La Cerisaie
La Cerisaie, d’Anton Tchekhov, mis en scène par tg STAN
Quelle générosité, cette Lioubov Andreevna! Elle sème son argent, au sens propre comme au figuré, et égraine avec la même légèreté ses émotions fantasques et contrastées. Interprétée avec finesse par Jolente de Keesmaeker, un des piliers du collectif anversois tg STAN, elle donne le la à une mise en scène habile et d’une complexité où tout est vacillant.
Ramenée au bercail par sa fille attentionnée, Lioubov revient de Paris dans un sémillant pantalon à rayures sportives et un pull col V un peu mollasson : « J’ai envie de sauter, de faire la folle. Et si ce n’était qu’un rêve? ». Arrivé avec la même loufoquerie, son entourage nous fait pressentir que la dernière pièce d’Anton Tchekhov pourrait bien, selon ses désirs, s’avérer « drôle, très drôle ».
Mais, comme ne cesse de le rappeler Lopakhine, ce paysan parvenu campé avec un plaisir contagieux par Frank Vercruyssen, une menace rôde : la vente de la Cerisaie, une propriété familiale elle aussi porteuse de contradictions : locus amoenus, refuge bucolique, elle recèle la nostalgie des joies simples, et le lourd souvenir d’un enfant mort noyé.

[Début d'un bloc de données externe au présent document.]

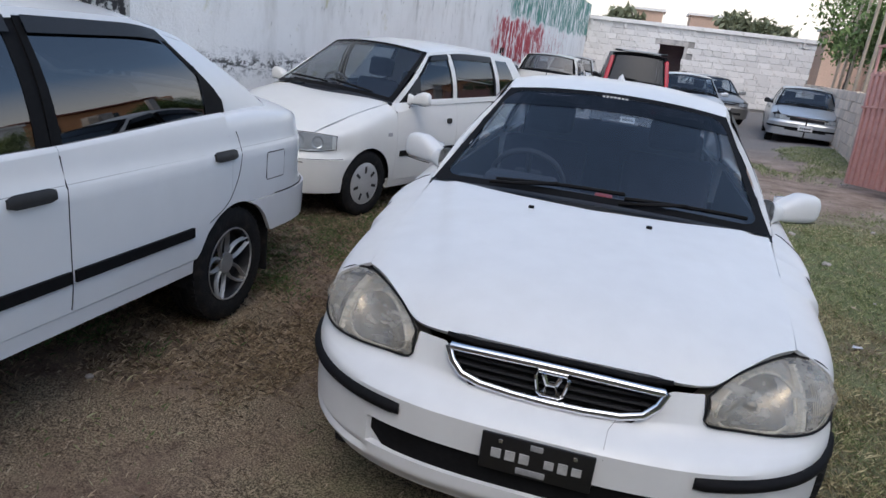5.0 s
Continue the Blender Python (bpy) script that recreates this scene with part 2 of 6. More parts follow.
# ---- wheels ----
def make_wheel(parent, at, r, width, side, style, rim_r):
    """A wheel with its outer face towards side (+1: +x)."""
    w = new("wheel")
    w.parent = parent
    w.matrix_local = pose(*at) @ Matrix.Diagonal((side, 1, 1, 1))
    h = width / 2
    prof = [(rim_r, -h * 0.9), (rim_r + 0.02, -h), (r * 0.9, -h * 1.04), (r * 0.975, -h * 0.86), (r, -h * 0.6)]
    for g in (-0.33, 0.0, 0.33):
        prof += [(r, h * (g - 0.06)), (r - 0.008, h * (g - 0.05)), (r - 0.008, h * (g + 0.05)), (r, h * (g + 0.06))]
    prof += [(r, h * 0.6), (r * 0.975, h * 0.86), (r * 0.9, h * 1.04), (rim_r + 0.02, h), (rim_r, h * 0.9)]
    part("tyre", lathe(prof, 48), RUBBER, w)
    lugs = bmesh.new()
    for i in range(44):
        a = 2 * math.pi * i / 44
        for s in (-1, 1):
            rot = Matrix.Rotation(a + 0.06 * s, 4, "X")
            box(lugs, h * 0.62 if s > 0 else -h * 0.86, h * 0.86 if s > 0 else -h * 0.62, -0.012, 0.012, r * 0.978, r + 0.001, m=rot)
    tagged(part("tread", lugs, RUBBER, w, smooth=False), kind="stuff")
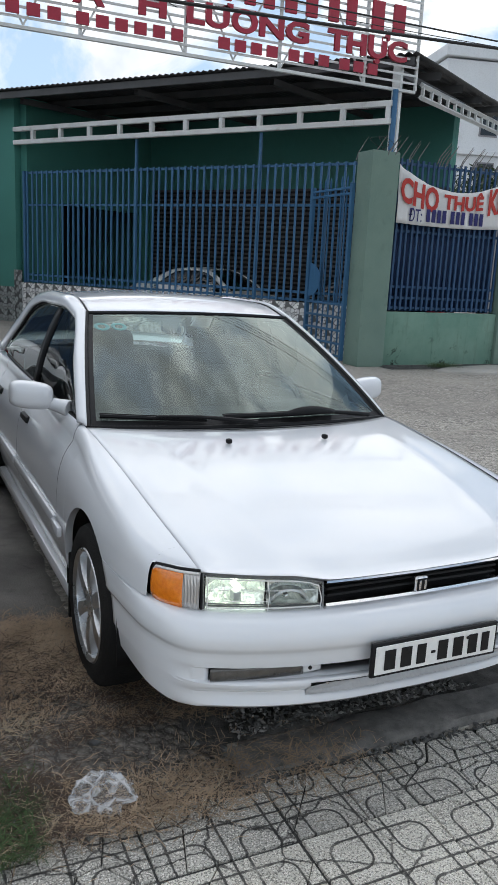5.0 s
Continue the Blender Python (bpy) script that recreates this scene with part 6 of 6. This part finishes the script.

C’est justement ce « quelque chose d’effrayant, d’inquiétant » qui a attiré ce collectif aux méthodes inhabituelles, évacuant la figure du metteur en scène pour privilégier l’acteur, la jouissance du jeu et la destruction de l’illusion théâtrale. En écho à la superficie du domaine, le grand plateau dénudé laisse entrevoir ses coulisses. Cerné de stores et de baies vitrées amovibles, il laisse le champ libre aux allées et venues, comme aux menus changements de décor et exhibe la mécanique des inconscients… et du théâtre.
Au gré des quatre actes, un des dix comédiens règle la lumière du temps qui passe-et en parle avec le public- d’autres revêtent à vue le costume d’un nouveau personnage, opèrent les déplacements de mobilier et d’accessoires qui annoncent la triste issue. Pas de grandes répliques lénifiantes, mais des fulgurances savoureuses. Les rôles secondaires, tels l’étudiant, le valet, la gouvernante, ont tous leur moment de grâce. Les répliques sautent du coq à l’âne, au fil bizarre d’une conversation mi-freudienne, mi-absurde. De même, les personnages passent de l’exaltation primesautière, à la mélancolie.
Dans une esthétique proche du cabaret, s’enchaînent des conversations plus ou moins badines, ou empesées, une sérénade à la guitare, une danse électro rougeoyante, libératrice, ou un apéritif raté. Les costumes mêlent un style contemporain assez banal, à quelques audaces : chaussures jaunes, savates, fourrure volumineuse. La vivacité du texte discrètement modernisé, semble illustrée ici par les nombreux tours de passe-passe de Charlotta : fusées, paillettes… et lévitation, autant de métaphores de l’écriture d’Anton Tchekhov. La vie passe avec ses pics d’hystérie, son détachement, son artificialité. L’amour, le mariage et l’argent ne sont pas des plaies si profondes…
La langue française, trouée, aérée par les accents flamand et russe de certains comédiens, possède une savoureuse étrangeté brechtienne. Elle souligne absences, astuces, non-dits… comme cette laisse qui traîne un chien que nous ne verrons jamais, et donne au spectateur le plaisir herméneute de relier les choses et les êtres, de faire naître du sens.
Autre exemple de belle trouvaille: ce « bruit désagréable dans le ciel » signalé par une didascalie. Une chouette? se demandent les personnages. En fait, ici, un projecteur motorisé qui grince ostensiblement là-haut sur une perche. Comme le revolver entraperçu, ce grincement revient, tragique et grotesque. Tg STAN voulait « éviter une représentation dépressive ». Pari gagné: l’énergie est bien ici au service de la subtilité.
Stéphanie Ruffier
Le spectacle s’est joué jusqu’au 20 décembre au Théâtre National de la Colline.